Expansion decisions improve when you can model market potential using demographic dimensions and competitive analysis. Resource allocation becomes more strategic when you understand which markets generate the best returns.
Building Your Dimensional Foundation
Creating effective dimensional models requires understanding both your business questions and your data architecture capabilities. The goal is building a framework that answers today's questions while remaining flexible for future needs.
Start With Business Questions
The best dimensional models start with the questions your managers actually ask. Which territories are most profitable? What service mix generates the best margins? Which customers are most likely to expand their contracts?
Work backwards from these questions to identify the facts and dimensions you need. Don't build comprehensive models that capture everything — build focused models that answer important questions well.

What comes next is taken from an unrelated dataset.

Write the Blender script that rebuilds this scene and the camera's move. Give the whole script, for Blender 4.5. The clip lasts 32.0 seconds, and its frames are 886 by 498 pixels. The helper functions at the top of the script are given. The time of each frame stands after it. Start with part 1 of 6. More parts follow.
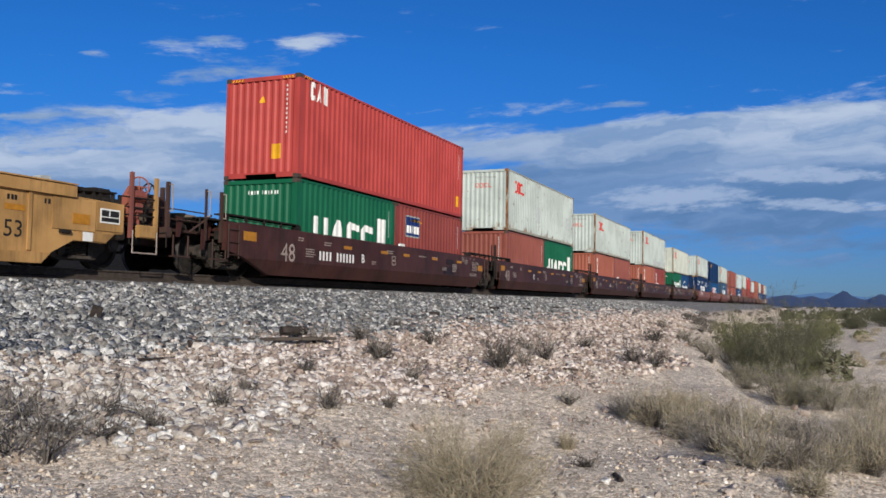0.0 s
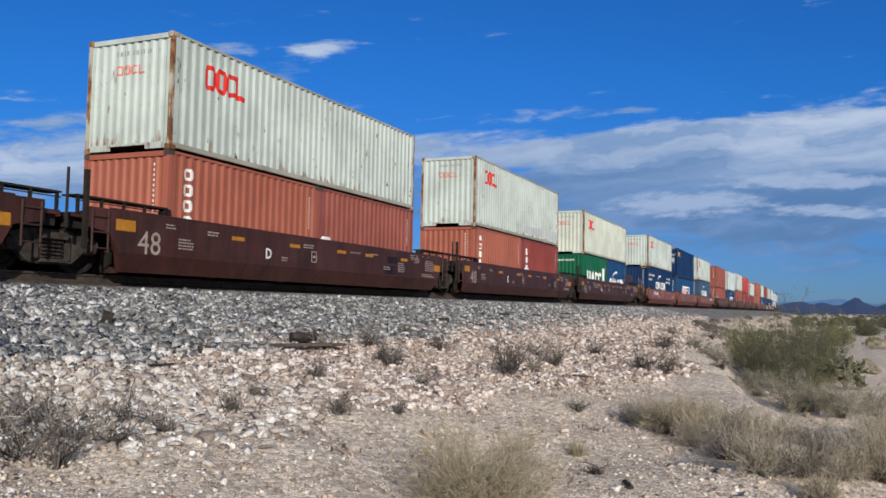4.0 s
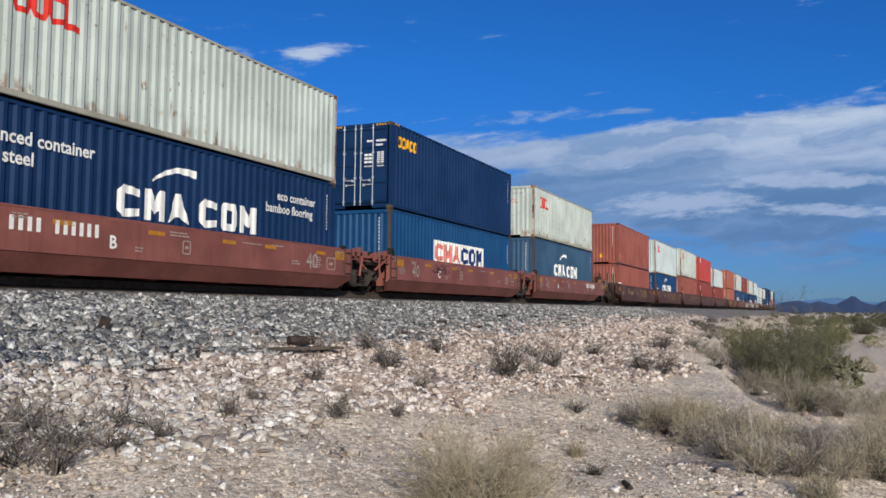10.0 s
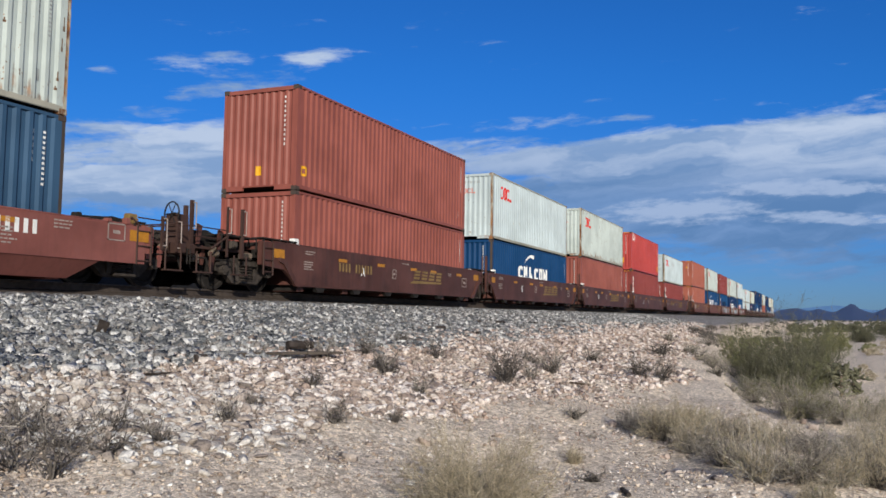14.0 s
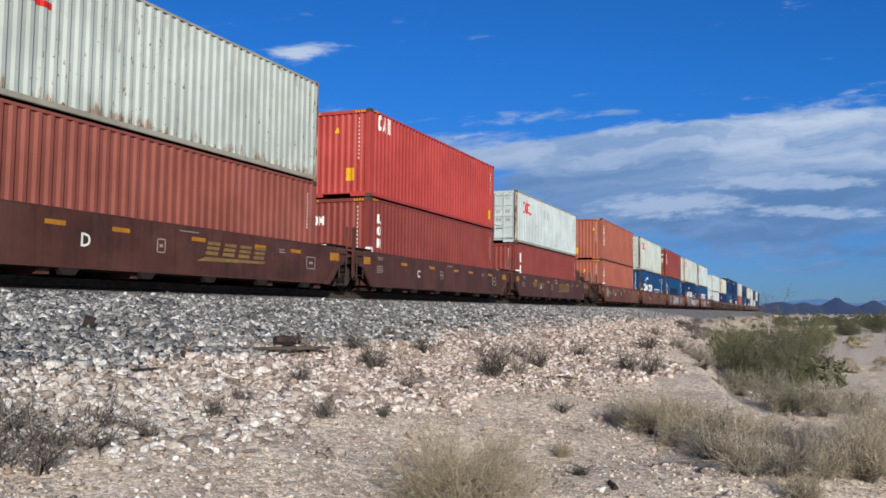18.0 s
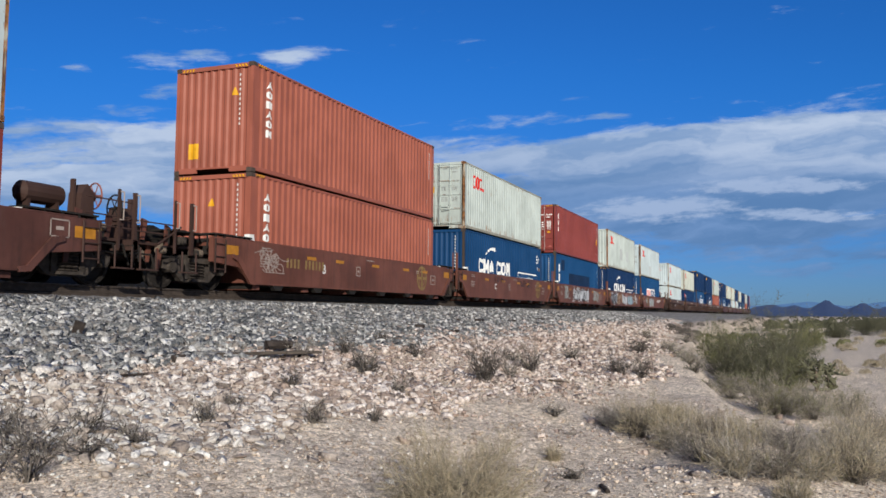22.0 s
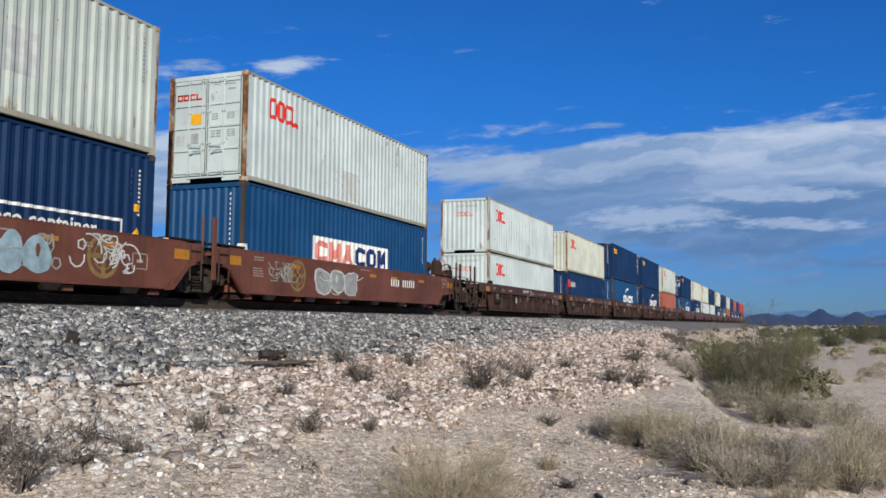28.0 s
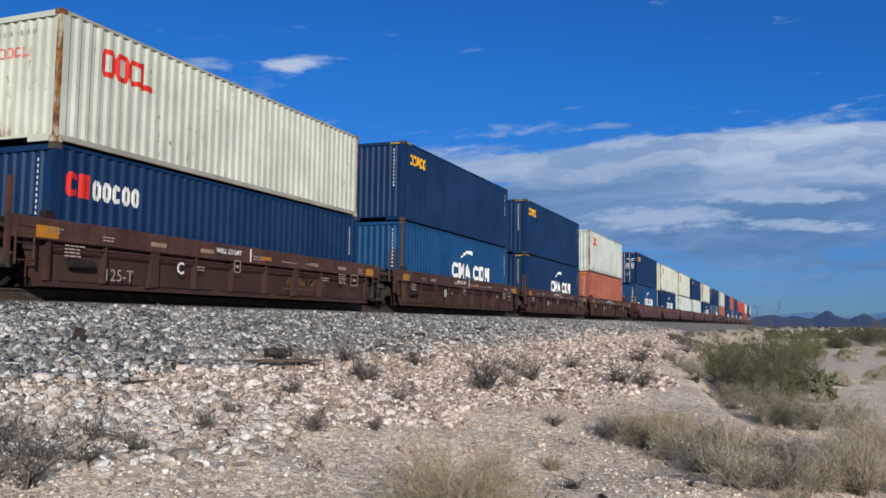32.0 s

Design for Performance and Usability
Complex dimensional models that nobody can use don't help anyone. Balance analytical depth with query performance and user accessibility.
Consider how different users will interact with your data. Executives need high-level summaries while operations managers need detailed drill-down capabilities. Sales teams need customer-focused views while finance needs profitability analysis.
Why This Matters Now
Your data architecture decisions today determine what questions you can answer tomorrow. The cost of not doing this extends beyond opportunity loss. As data volumes grow and business complexity increases, retrofitting dimensional models becomes exponentially more expensive and disruptive. Starting with the right foundation prevents years of technical debt and analytical limitations. That’s why starting with an industry-specific data warehouse specifically designed to work with your lawn care software is critical.
Most service businesses already collect the data they need to make better decisions. The missing piece is organizing that data with BI tools so managers can actually use it. Dimensional modeling solves this problem by creating the structure that turns information overload into business intelligence.